Entries with animation source code →
--
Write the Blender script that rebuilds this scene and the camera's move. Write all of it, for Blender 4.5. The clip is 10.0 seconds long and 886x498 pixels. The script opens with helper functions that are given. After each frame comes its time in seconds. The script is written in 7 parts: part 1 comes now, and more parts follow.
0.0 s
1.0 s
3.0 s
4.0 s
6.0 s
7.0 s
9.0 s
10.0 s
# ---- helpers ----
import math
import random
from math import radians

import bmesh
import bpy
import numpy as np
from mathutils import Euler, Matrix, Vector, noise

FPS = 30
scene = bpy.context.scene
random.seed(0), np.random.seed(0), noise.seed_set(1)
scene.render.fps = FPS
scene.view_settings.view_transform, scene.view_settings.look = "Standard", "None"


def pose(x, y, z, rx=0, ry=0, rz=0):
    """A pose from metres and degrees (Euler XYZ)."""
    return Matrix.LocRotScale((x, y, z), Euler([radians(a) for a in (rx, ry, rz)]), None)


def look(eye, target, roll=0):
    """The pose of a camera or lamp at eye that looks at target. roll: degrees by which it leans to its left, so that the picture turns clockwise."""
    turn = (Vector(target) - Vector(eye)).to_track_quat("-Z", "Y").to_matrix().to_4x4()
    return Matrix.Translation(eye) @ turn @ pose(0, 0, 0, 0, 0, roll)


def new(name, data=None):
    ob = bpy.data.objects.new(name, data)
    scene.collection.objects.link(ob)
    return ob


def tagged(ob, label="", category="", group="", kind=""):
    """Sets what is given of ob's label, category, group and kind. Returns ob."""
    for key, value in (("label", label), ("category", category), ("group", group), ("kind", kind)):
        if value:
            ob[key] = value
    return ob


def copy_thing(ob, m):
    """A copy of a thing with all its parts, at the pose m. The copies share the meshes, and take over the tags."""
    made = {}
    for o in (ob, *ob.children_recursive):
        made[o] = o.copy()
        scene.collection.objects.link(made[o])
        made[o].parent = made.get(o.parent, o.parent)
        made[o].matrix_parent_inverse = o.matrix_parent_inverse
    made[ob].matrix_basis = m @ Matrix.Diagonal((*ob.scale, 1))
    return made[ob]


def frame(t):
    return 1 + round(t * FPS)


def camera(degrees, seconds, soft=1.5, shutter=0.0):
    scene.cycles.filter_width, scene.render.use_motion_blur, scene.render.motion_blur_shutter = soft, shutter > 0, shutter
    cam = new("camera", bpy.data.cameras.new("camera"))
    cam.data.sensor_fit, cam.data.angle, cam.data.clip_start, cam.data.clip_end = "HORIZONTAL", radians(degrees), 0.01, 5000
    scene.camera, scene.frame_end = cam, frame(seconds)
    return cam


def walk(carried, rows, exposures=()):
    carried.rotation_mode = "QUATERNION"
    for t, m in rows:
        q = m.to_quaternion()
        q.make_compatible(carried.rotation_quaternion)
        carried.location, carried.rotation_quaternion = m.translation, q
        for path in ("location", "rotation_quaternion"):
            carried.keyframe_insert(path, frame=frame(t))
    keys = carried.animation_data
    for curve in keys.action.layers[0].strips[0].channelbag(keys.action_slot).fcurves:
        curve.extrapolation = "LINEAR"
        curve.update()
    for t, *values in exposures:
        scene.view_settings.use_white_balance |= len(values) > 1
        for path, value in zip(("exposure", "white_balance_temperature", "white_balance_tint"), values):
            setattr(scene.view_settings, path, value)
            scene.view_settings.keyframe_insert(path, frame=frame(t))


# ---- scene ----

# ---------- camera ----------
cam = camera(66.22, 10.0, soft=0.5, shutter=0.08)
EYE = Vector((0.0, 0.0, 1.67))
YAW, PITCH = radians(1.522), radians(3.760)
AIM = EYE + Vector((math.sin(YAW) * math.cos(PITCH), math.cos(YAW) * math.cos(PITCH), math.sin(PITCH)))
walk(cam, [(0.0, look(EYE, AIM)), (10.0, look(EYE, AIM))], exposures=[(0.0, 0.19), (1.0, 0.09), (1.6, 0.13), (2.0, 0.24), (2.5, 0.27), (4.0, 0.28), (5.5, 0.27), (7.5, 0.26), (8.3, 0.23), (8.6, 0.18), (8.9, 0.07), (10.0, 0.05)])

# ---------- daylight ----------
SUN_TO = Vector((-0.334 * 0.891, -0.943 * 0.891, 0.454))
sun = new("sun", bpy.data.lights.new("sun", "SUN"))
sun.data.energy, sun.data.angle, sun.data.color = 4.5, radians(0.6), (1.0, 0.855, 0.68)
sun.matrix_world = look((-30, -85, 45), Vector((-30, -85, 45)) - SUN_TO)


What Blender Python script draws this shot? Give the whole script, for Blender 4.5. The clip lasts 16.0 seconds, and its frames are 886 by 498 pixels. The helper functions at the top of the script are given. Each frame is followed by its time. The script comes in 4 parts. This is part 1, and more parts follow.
--
GOAL → Repeat exactly the lines from the one containing "for path, value" to the one containing "# ---- scene", both lines included, and nothing else.

THE COMPLETED TASK →
        for path, value in zip(("exposure", "white_balance_temperature", "white_balance_tint"), values):
            setattr(scene.view_settings, path, value)
            scene.view_settings.keyframe_insert(path, frame=frame(t))


# ---- scene ----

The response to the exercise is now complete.